Frontispiece and title page of autobiography of Captain John Hodgson of Coley Hall, near Halifax.

Author: John Hodgson
Date: 1882
Location: Halifax
Format: Biography
Document ID: 100980
Library ID: 28144102

2 pages from "Autobiography of Captain John Hodgson, of Coley Hall, near Halifax ..."

p1:    Frontispiece - engraving of Coley Hall.

p2: Title page - "Autobiography of Captain John Hodgson, of Coley Hall, near Halifax; His Conduct in the Civil Wars, and his troubles after the Restoration. First edited in 1806 by Joseph Ritson, Esq., or Sir Walter Scott. With Additional Notes by J. Horsfall Turner. Brighouse: A.B. Bayes, Printer. MDCCCLXXXII."

Captain John Hodgson was in Coley Church on a Sunday in 1642, when he heard that the Royalists were besieging Bradford, and he raised a unit to march to Bradford to defend democracy. He then went on to fight in several Roundhead campaigns and returned from the wars to live at Coley Hall, where he befriended the Rev Oliver Heywood. After acting as a magistrate under the Commonwealth, he lived at Marsh Hall, Northowram, and later at Cromwellbottom from 1672 to 1680. He was arrested by supporters of the monarchy for his military activities as a Roundhead, and was imprisoned at Ripon, where he died in 1680.

The earliest recorded mention of property at Coley is in 1277. The site was a Priory in mediaeval times, and part of the present structure was built in 1572. Extensive alterations were made in 1681, and again in the 18th century.
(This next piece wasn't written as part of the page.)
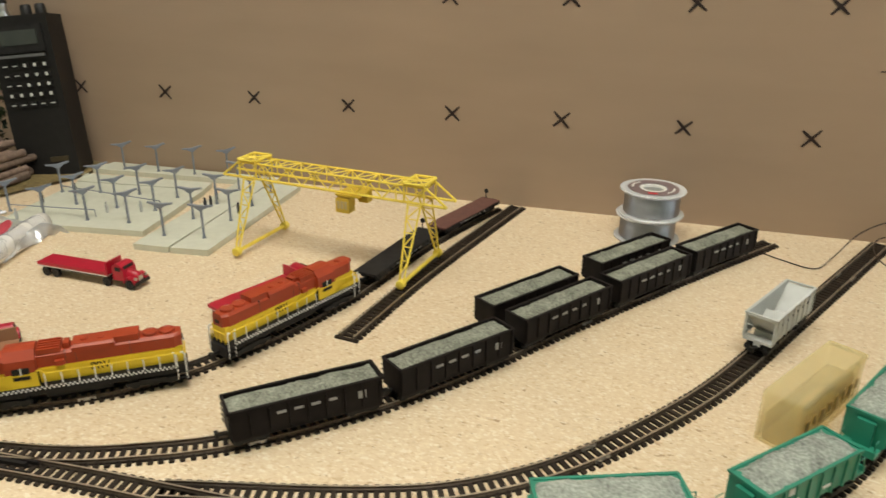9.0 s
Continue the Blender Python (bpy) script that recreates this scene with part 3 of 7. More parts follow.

The rear of the house preserves a typical Stuart appearance. In the 1960s the house was restored.

The building is a Grade II* listed building. The following description is from Calderdale Council's Listed Buildings information:

House late C17 refronted 2nd quarter C18. Hammer-dressed stone, stone slate roof. 2 storeys. 9-bay symmetrical facade with rolled plinth; band and coved cornice with ashlar blocking course, hipped roof. Chamfered rusticated quoins to ground floor surmounted by panelled pilaster strips. The windows all sashed with glazing bars have architraves with small keystones and moulded lintels, to ground floor above aprons of dressed stone. Doorway has shouldered architrave and simple pediment formed by the band raking over it. Modern glazed door. Right hand return wall has string and 3 bays of cross windows with double chamfered surrounds, possibly contemporary with facades. All other bays beyond this are altered (mid C20) forming at present 2-storey porch with re-used doorway from the demolished Langley House, Hipperholme dated 1692, with double chamfered mullioned window over. The rear now appears to be single aisled but was double gabled and contains mullioned and transomed windows of 14 lights. Rear to courtyard is tall stair window of 12 lights and 3 transoms, and fixed light windows of C18 proportions in double chamfered surrounds to rear of front range. 3 stacks, one to each range. Now attached is 2-storey building, possibly former kitchen which has double chamfered mullioned window of 6 lights to each bay with hoodmould with finely modelled stop. Small round headed light to centre of each floor. Rear has straight joint to middle and C18 fabric with 2 bays of 5-light flat faced mullioned windows. Coped gable to one end with stack, and stack to other gable is extruded with offsets. Interior: Has fine joinery to central room of south facade, with opposed pedimented doorcases and another with round head and moulded imposts: this leads to staircase of fine workmanship columnar newels, ramped handrail and tread ends treated as imposts. D. Nortcliffe, Buildings of Brighouse (Brighouse 1978) p.6; N. Pevsner, Yorkshire West Riding (London 1967) p.165; G. Hepworth, Brighouse, Its Scenery and Antiquities, (Halifax 1885) p.14.